One answer is grammatical. Bias is a noun, a category that includes every person you can know or every place that you can go or any thing that you can show. Biased is an adjective, which describes a noun.
Another answer is that there is no difference. When people use the wrong part of speech (as in That article about the new Taylor Swift album is bias), It’s easy to write the mistake off as laziness, or careless typing. But as Arika Okrent writes at Mental Floss, depending on where in the country you come from, “ed” might be almost silent. If you’ve only ever experienced the word through speech and you’re typing like you talk, you might very well write “bias.” Give it a few more years, Okrent argues, and “biased” might go the way of skimmed milk.
The most important difference between bias and biased (or, in a few years, perhaps bias and bias) is tonal. Biased is an accusation hurled at people or institutions, a shorthand for deliberately hiding or bending the truth, or even flat-out lying. It’s often reserved for people or groups we dislike. That reporter is biased. That whole news station is biased. Twitter is biased. In each case, there’s usually an implied against us.

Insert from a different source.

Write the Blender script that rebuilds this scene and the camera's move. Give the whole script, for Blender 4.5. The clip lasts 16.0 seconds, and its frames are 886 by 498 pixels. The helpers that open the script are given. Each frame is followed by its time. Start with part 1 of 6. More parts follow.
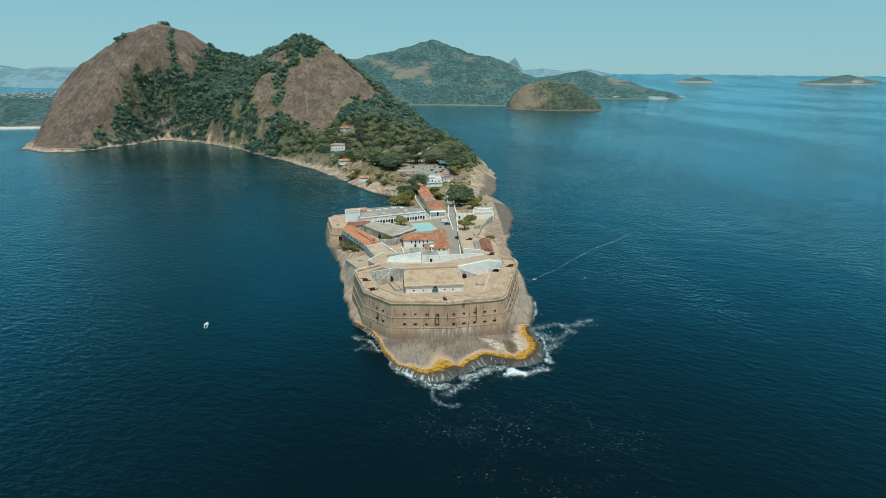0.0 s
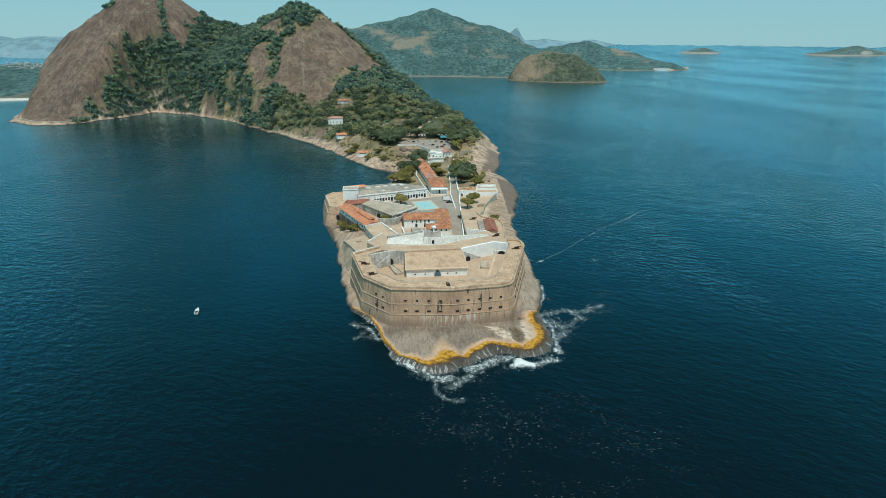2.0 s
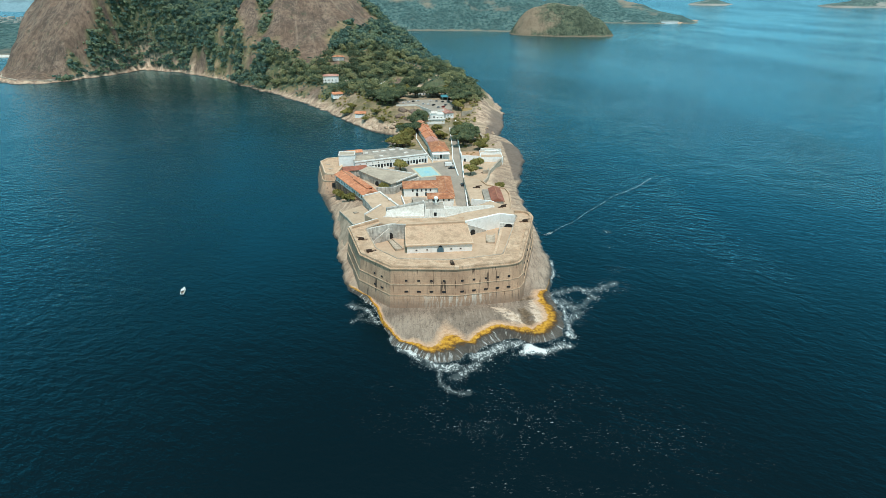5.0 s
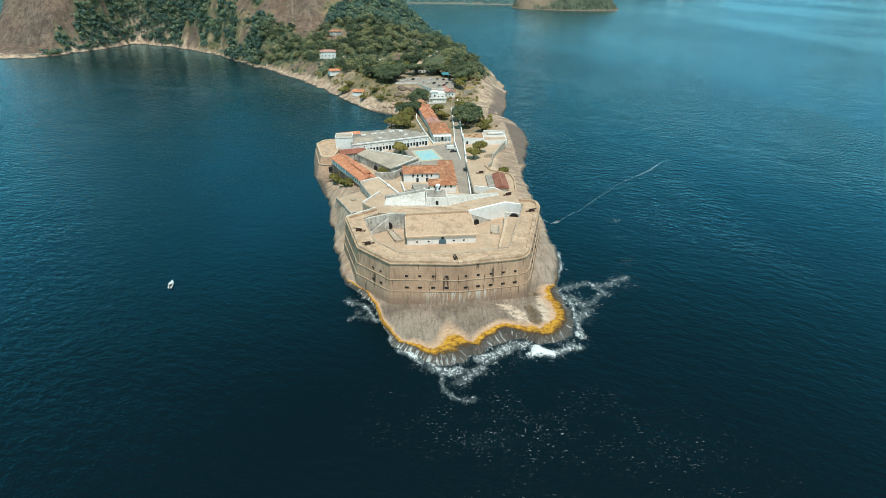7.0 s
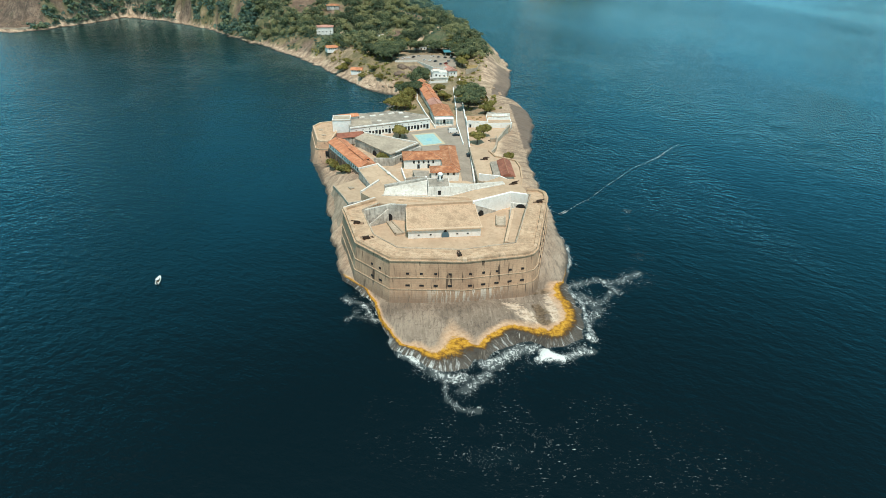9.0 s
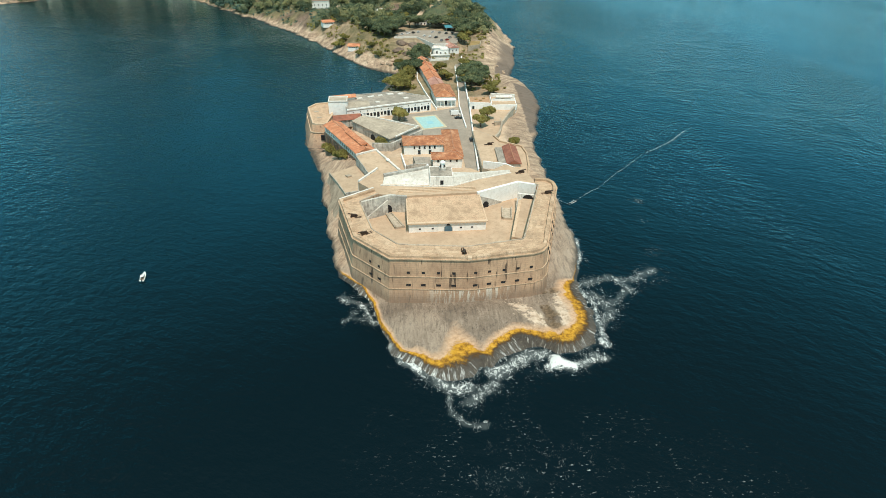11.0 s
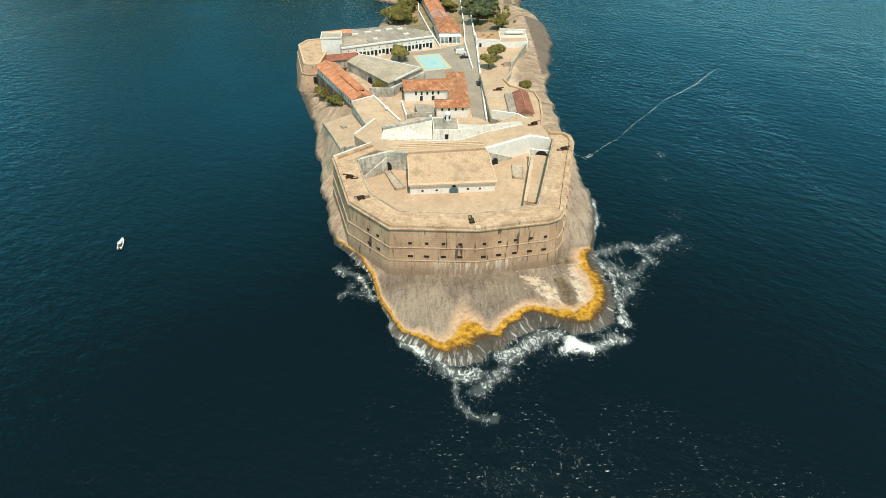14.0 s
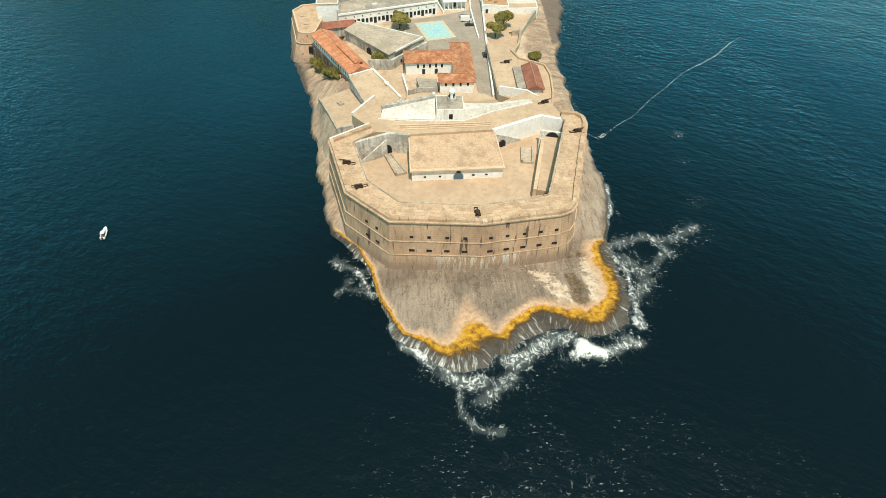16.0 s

In its adjectival form, biased is made to sound like a character flaw, despite the fact that all humans are biased. The problem with biased isn’t just that it’s mean, it’s that it’s a lousy adjective. Saying “that person’s biased” is the same as saying “that person’s a person.”
Of course, some biases are more dangerous and insidious than others, which is why it helps to have another term. In its noun form, bias feels a touch removed from its human creators, which makes it a much better term to use when we’re seeking out the invisible assumptions in our day-to-day lives.
Let’s look at what I hope will be only-somewhat-controversial example. Let’s say I asked you to evaluate two articles about pacifiers. One is posted on Fox News’ website and the other is posted on an NPR blog. If I asked you which article was more biased, you’d probably offer me some conclusions about where the article was published before you even got to the content of the article.
What if, however, I asked you not to look for which article was biased, but at what bias the articles showed? I could make the job a little easier by removing the news organizations’ names and just giving you two titles:
Article 1: “How to get the pacifier away from your two-year-old.”
Article 2: “Does your baby need a pacifier?”
Article 1 implicitly favors pacifier use to begin with (because you wouldn’t have to stop using pacifiers if you never started). Embedded in that article is an assumption that pacifiers were useful or valuable to begin with (or at least that whomever gave the pacifier to the baby in the first place thought so). Article 2 might not share that assumption about pacifier use.
It's not that either of these assumptions are wrong--there are enthusiastic supporters of both positions and no kids seem the worse for having or not having them. The point is, the very questions writers ask can be evidence of bias.